DO THIS —
Copy the data that follows exactly. Include no pictures.

DATA BLOCK —
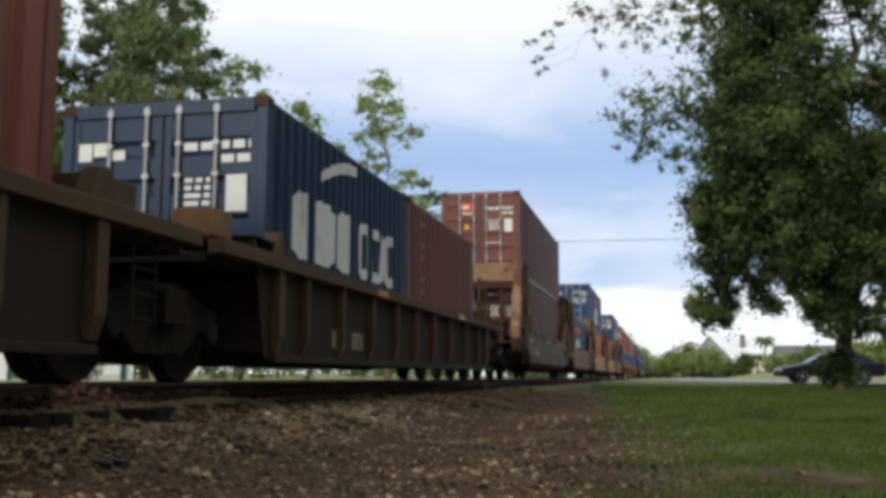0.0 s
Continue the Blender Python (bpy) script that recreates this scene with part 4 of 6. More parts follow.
        part("owner_stripe", cached(("owner_stripe", y), lambda: Shape().prism("x", [(y - 0.2, 0.72), (y + 3.2, 0.72), (y + 3.0, 0.77), (y, 0.86)], x, x + 0.003)), M_CREAM, ob, "faded cream stripe")
    truck(ob, j0 if front == "joint" else -1.85)
    if front == "end":
        coupler(ob, -2.5, -1)
        rail_loop(ob, 0.4, -1.5, 1.15, 2.1, 0.5)
    if rear == "end":
        truck(ob, 12.192 + 1.85)
        coupler(ob, 14.8, 1)
        rail_loop(ob, 0.3, 13.7, 1.15, 2.2, 0.6)
        ring = Shape()
        ring.tube([(0.9 + 0.27 * math.cos(math.pi * i / 9), 13.8, 2.0 + 0.27 * math.sin(math.pi * i / 9)) for i in range(18)], 0.018, 6, True)
        boxed("brake_spoke", (0.64, 1.16, 13.79, 13.81, 1.985, 2.015), M_CAST, ob)
        boxed("brake_spoke", (0.885, 0.915, 13.775, 13.789, 1.74, 2.26), M_CAST, ob)
        part("brake_wheel", ring.mesh("brake_wheel"), M_CAST, ob, "rusty brake wheel")
        boxed("brake_housing", (0.62, 1.2, 13.3, 13.72, 1.6, 2.3), M_DARKCAR, ob)
        for sx in (-1, 1):
            part("end_side", cached(("end_side", sx), lambda: Shape().prism("x", [(12.95, 0.9), (14.1, 0.95), (14.1, 1.44), (12.6, 1.52)], *sorted((sx * 1.36, sx * 1.44))), 0.01), M_DARKCAR, ob)
        boxed("end_deck", (-1.36, 1.36, 13.75, 14.85, 1.0, 1.14), M_GRIME, ob)
        boxed("deck_hanger", (1.26, 1.34, 14.3, 14.38, 0.6, 1.0), M_GRIME, ob)
        boxed("deck_hanger", (1.26, 1.34, 14.7, 14.78, 0.6, 1.0), M_GRIME, ob)
        boxed("deck_step", (1.2, 1.36, 14.28, 14.8, 0.56, 0.6), M_GRIME, ob)
        strips([(13.5, 14.05, 1.12, 1.36)], 1.44, ob)
        rail_loop(ob, 1.0, 14.75, 1.22, 2.2, 0.36)
        rail_loop(ob, -1.3, 14.75, 1.22, 2.1, 0.4)
        boxed("valve_box", (0.2, 0.9, 13.8, 14.3, 1.22, 1.75), M_DARKCAR, ob)
    return ob


# ---------------------------------------------------------------- the train, car by car
TRAIN = []
LOW = 0.47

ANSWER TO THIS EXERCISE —
0.0 s
Continue the Blender Python (bpy) script that recreates this scene with part 4 of 6. More parts follow.
        part("owner_stripe", cached(("owner_stripe", y), lambda: Shape().prism("x", [(y - 0.2, 0.72), (y + 3.2, 0.72), (y + 3.0, 0.77), (y, 0.86)], x, x + 0.003)), M_CREAM, ob, "faded cream stripe")
    truck(ob, j0 if front == "joint" else -1.85)
    if front == "end":
        coupler(ob, -2.5, -1)
        rail_loop(ob, 0.4, -1.5, 1.15, 2.1, 0.5)
    if rear == "end":
        truck(ob, 12.192 + 1.85)
        coupler(ob, 14.8, 1)
        rail_loop(ob, 0.3, 13.7, 1.15, 2.2, 0.6)
        ring = Shape()
        ring.tube([(0.9 + 0.27 * math.cos(math.pi * i / 9), 13.8, 2.0 + 0.27 * math.sin(math.pi * i / 9)) for i in range(18)], 0.018, 6, True)
        boxed("brake_spoke", (0.64, 1.16, 13.79, 13.81, 1.985, 2.015), M_CAST, ob)
        boxed("brake_spoke", (0.885, 0.915, 13.775, 13.789, 1.74, 2.26), M_CAST, ob)
        part("brake_wheel", ring.mesh("brake_wheel"), M_CAST, ob, "rusty brake wheel")
        boxed("brake_housing", (0.62, 1.2, 13.3, 13.72, 1.6, 2.3), M_DARKCAR, ob)
        for sx in (-1, 1):
            part("end_side", cached(("end_side", sx), lambda: Shape().prism("x", [(12.95, 0.9), (14.1, 0.95), (14.1, 1.44), (12.6, 1.52)], *sorted((sx * 1.36, sx * 1.44))), 0.01), M_DARKCAR, ob)
        boxed("end_deck", (-1.36, 1.36, 13.75, 14.85, 1.0, 1.14), M_GRIME, ob)
        boxed("deck_hanger", (1.26, 1.34, 14.3, 14.38, 0.6, 1.0), M_GRIME, ob)
        boxed("deck_hanger", (1.26, 1.34, 14.7, 14.78, 0.6, 1.0), M_GRIME, ob)
        boxed("deck_step", (1.2, 1.36, 14.28, 14.8, 0.56, 0.6), M_GRIME, ob)
        strips([(13.5, 14.05, 1.12, 1.36)], 1.44, ob)
        rail_loop(ob, 1.0, 14.75, 1.22, 2.2, 0.36)
        rail_loop(ob, -1.3, 14.75, 1.22, 2.1, 0.4)
        boxed("valve_box", (0.2, 0.9, 13.8, 14.3, 1.22, 1.75), M_DARKCAR, ob)
    return ob


# ---------------------------------------------------------------- the train, car by car
TRAIN = []
LOW = 0.47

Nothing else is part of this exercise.